▸ Direction: Make an exact copy of all the data.

▸ Given data:
--- start ---
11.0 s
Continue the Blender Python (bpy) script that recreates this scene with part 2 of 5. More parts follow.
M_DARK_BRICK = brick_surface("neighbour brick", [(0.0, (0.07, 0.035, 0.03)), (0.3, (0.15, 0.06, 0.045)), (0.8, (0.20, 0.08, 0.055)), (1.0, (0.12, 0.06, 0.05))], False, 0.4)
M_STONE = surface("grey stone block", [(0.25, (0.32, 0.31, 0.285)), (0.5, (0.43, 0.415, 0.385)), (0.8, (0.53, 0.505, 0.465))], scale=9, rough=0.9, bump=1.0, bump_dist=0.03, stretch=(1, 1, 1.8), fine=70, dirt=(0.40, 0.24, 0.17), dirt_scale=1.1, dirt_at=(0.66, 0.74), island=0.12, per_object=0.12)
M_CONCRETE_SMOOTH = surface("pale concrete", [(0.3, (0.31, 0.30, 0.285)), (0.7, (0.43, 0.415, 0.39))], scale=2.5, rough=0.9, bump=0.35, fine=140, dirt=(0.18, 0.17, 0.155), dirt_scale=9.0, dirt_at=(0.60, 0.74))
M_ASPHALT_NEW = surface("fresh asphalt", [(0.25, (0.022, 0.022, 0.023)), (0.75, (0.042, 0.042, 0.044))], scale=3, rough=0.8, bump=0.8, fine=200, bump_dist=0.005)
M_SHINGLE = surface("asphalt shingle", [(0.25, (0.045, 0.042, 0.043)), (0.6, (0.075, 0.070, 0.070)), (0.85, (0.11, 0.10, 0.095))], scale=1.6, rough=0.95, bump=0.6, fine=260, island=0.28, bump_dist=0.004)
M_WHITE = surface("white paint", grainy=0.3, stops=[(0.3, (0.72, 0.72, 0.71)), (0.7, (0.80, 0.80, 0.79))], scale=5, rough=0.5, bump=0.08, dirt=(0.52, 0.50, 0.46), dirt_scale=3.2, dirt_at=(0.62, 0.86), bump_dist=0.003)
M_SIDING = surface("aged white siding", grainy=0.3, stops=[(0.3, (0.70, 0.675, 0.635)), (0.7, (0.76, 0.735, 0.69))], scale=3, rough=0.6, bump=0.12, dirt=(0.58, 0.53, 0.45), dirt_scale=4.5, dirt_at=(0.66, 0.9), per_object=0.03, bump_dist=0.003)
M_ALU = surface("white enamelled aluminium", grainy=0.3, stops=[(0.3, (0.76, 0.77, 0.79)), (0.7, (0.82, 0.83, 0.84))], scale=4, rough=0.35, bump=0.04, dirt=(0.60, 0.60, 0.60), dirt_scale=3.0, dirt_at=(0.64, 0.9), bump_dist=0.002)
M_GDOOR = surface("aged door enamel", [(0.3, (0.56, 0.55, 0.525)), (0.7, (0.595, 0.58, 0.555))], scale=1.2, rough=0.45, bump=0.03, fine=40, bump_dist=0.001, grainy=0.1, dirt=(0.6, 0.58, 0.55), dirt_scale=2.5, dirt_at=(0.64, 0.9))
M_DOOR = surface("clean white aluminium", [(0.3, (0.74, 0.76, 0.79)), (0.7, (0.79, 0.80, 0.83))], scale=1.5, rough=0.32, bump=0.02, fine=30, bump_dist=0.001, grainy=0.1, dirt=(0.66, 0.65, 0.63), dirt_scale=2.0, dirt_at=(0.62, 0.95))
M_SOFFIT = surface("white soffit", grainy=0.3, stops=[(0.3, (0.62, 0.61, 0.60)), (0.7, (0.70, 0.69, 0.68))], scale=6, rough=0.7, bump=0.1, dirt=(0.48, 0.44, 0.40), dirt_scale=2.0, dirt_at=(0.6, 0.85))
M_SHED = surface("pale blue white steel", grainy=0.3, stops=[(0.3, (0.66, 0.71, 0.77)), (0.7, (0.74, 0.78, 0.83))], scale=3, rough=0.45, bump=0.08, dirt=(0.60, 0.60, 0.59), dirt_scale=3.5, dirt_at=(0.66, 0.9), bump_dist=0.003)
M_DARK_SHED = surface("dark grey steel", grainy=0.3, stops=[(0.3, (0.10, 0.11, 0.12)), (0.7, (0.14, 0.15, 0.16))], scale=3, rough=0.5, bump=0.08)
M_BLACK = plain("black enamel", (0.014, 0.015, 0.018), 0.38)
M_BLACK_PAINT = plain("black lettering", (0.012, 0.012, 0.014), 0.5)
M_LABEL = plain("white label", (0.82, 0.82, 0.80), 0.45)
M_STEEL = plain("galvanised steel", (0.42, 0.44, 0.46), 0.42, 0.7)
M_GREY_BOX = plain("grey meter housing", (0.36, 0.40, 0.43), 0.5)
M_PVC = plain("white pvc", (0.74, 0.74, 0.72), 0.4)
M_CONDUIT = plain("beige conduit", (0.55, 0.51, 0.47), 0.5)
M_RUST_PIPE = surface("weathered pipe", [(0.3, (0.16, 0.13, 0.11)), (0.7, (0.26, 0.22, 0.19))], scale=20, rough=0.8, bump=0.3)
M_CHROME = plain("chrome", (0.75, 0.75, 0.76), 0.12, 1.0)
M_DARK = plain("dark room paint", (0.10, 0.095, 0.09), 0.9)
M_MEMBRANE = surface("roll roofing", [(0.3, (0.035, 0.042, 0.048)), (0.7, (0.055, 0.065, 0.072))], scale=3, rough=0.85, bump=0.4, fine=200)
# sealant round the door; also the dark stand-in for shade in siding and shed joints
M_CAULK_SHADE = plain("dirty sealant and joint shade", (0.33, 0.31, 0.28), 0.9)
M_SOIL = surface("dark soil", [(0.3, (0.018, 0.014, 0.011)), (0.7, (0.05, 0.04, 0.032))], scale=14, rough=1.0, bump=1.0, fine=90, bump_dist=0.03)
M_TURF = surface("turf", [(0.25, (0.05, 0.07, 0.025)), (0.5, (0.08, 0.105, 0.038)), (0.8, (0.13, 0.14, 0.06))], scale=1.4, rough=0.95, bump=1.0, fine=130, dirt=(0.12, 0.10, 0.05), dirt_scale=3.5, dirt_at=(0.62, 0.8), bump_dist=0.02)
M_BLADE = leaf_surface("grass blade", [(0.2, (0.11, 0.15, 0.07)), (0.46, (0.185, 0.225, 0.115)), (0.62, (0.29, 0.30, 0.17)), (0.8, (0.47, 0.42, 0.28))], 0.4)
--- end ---
▸ Written answer:
11.0 s
Continue the Blender Python (bpy) script that recreates this scene with part 2 of 5. More parts follow.
M_DARK_BRICK = brick_surface("neighbour brick", [(0.0, (0.07, 0.035, 0.03)), (0.3, (0.15, 0.06, 0.045)), (0.8, (0.20, 0.08, 0.055)), (1.0, (0.12, 0.06, 0.05))], False, 0.4)
M_STONE = surface("grey stone block", [(0.25, (0.32, 0.31, 0.285)), (0.5, (0.43, 0.415, 0.385)), (0.8, (0.53, 0.505, 0.465))], scale=9, rough=0.9, bump=1.0, bump_dist=0.03, stretch=(1, 1, 1.8), fine=70, dirt=(0.40, 0.24, 0.17), dirt_scale=1.1, dirt_at=(0.66, 0.74), island=0.12, per_object=0.12)
M_CONCRETE_SMOOTH = surface("pale concrete", [(0.3, (0.31, 0.30, 0.285)), (0.7, (0.43, 0.415, 0.39))], scale=2.5, rough=0.9, bump=0.35, fine=140, dirt=(0.18, 0.17, 0.155), dirt_scale=9.0, dirt_at=(0.60, 0.74))
M_ASPHALT_NEW = surface("fresh asphalt", [(0.25, (0.022, 0.022, 0.023)), (0.75, (0.042, 0.042, 0.044))], scale=3, rough=0.8, bump=0.8, fine=200, bump_dist=0.005)
M_SHINGLE = surface("asphalt shingle", [(0.25, (0.045, 0.042, 0.043)), (0.6, (0.075, 0.070, 0.070)), (0.85, (0.11, 0.10, 0.095))], scale=1.6, rough=0.95, bump=0.6, fine=260, island=0.28, bump_dist=0.004)
M_WHITE = surface("white paint", grainy=0.3, stops=[(0.3, (0.72, 0.72, 0.71)), (0.7, (0.80, 0.80, 0.79))], scale=5, rough=0.5, bump=0.08, dirt=(0.52, 0.50, 0.46), dirt_scale=3.2, dirt_at=(0.62, 0.86), bump_dist=0.003)
M_SIDING = surface("aged white siding", grainy=0.3, stops=[(0.3, (0.70, 0.675, 0.635)), (0.7, (0.76, 0.735, 0.69))], scale=3, rough=0.6, bump=0.12, dirt=(0.58, 0.53, 0.45), dirt_scale=4.5, dirt_at=(0.66, 0.9), per_object=0.03, bump_dist=0.003)
M_ALU = surface("white enamelled aluminium", grainy=0.3, stops=[(0.3, (0.76, 0.77, 0.79)), (0.7, (0.82, 0.83, 0.84))], scale=4, rough=0.35, bump=0.04, dirt=(0.60, 0.60, 0.60), dirt_scale=3.0, dirt_at=(0.64, 0.9), bump_dist=0.002)
M_GDOOR = surface("aged door enamel", [(0.3, (0.56, 0.55, 0.525)), (0.7, (0.595, 0.58, 0.555))], scale=1.2, rough=0.45, bump=0.03, fine=40, bump_dist=0.001, grainy=0.1, dirt=(0.6, 0.58, 0.55), dirt_scale=2.5, dirt_at=(0.64, 0.9))
M_DOOR = surface("clean white aluminium", [(0.3, (0.74, 0.76, 0.79)), (0.7, (0.79, 0.80, 0.83))], scale=1.5, rough=0.32, bump=0.02, fine=30, bump_dist=0.001, grainy=0.1, dirt=(0.66, 0.65, 0.63), dirt_scale=2.0, dirt_at=(0.62, 0.95))
M_SOFFIT = surface("white soffit", grainy=0.3, stops=[(0.3, (0.62, 0.61, 0.60)), (0.7, (0.70, 0.69, 0.68))], scale=6, rough=0.7, bump=0.1, dirt=(0.48, 0.44, 0.40), dirt_scale=2.0, dirt_at=(0.6, 0.85))
M_SHED = surface("pale blue white steel", grainy=0.3, stops=[(0.3, (0.66, 0.71, 0.77)), (0.7, (0.74, 0.78, 0.83))], scale=3, rough=0.45, bump=0.08, dirt=(0.60, 0.60, 0.59), dirt_scale=3.5, dirt_at=(0.66, 0.9), bump_dist=0.003)
M_DARK_SHED = surface("dark grey steel", grainy=0.3, stops=[(0.3, (0.10, 0.11, 0.12)), (0.7, (0.14, 0.15, 0.16))], scale=3, rough=0.5, bump=0.08)
M_BLACK = plain("black enamel", (0.014, 0.015, 0.018), 0.38)
M_BLACK_PAINT = plain("black lettering", (0.012, 0.012, 0.014), 0.5)
M_LABEL = plain("white label", (0.82, 0.82, 0.80), 0.45)
M_STEEL = plain("galvanised steel", (0.42, 0.44, 0.46), 0.42, 0.7)
M_GREY_BOX = plain("grey meter housing", (0.36, 0.40, 0.43), 0.5)
M_PVC = plain("white pvc", (0.74, 0.74, 0.72), 0.4)
M_CONDUIT = plain("beige conduit", (0.55, 0.51, 0.47), 0.5)
M_RUST_PIPE = surface("weathered pipe", [(0.3, (0.16, 0.13, 0.11)), (0.7, (0.26, 0.22, 0.19))], scale=20, rough=0.8, bump=0.3)
M_CHROME = plain("chrome", (0.75, 0.75, 0.76), 0.12, 1.0)
M_DARK = plain("dark room paint", (0.10, 0.095, 0.09), 0.9)
M_MEMBRANE = surface("roll roofing", [(0.3, (0.035, 0.042, 0.048)), (0.7, (0.055, 0.065, 0.072))], scale=3, rough=0.85, bump=0.4, fine=200)
# sealant round the door; also the dark stand-in for shade in siding and shed joints
M_CAULK_SHADE = plain("dirty sealant and joint shade", (0.33, 0.31, 0.28), 0.9)
M_SOIL = surface("dark soil", [(0.3, (0.018, 0.014, 0.011)), (0.7, (0.05, 0.04, 0.032))], scale=14, rough=1.0, bump=1.0, fine=90, bump_dist=0.03)
M_TURF = surface("turf", [(0.25, (0.05, 0.07, 0.025)), (0.5, (0.08, 0.105, 0.038)), (0.8, (0.13, 0.14, 0.06))], scale=1.4, rough=0.95, bump=1.0, fine=130, dirt=(0.12, 0.10, 0.05), dirt_scale=3.5, dirt_at=(0.62, 0.8), bump_dist=0.02)
M_BLADE = leaf_surface("grass blade", [(0.2, (0.11, 0.15, 0.07)), (0.46, (0.185, 0.225, 0.115)), (0.62, (0.29, 0.30, 0.17)), (0.8, (0.47, 0.42, 0.28))], 0.4)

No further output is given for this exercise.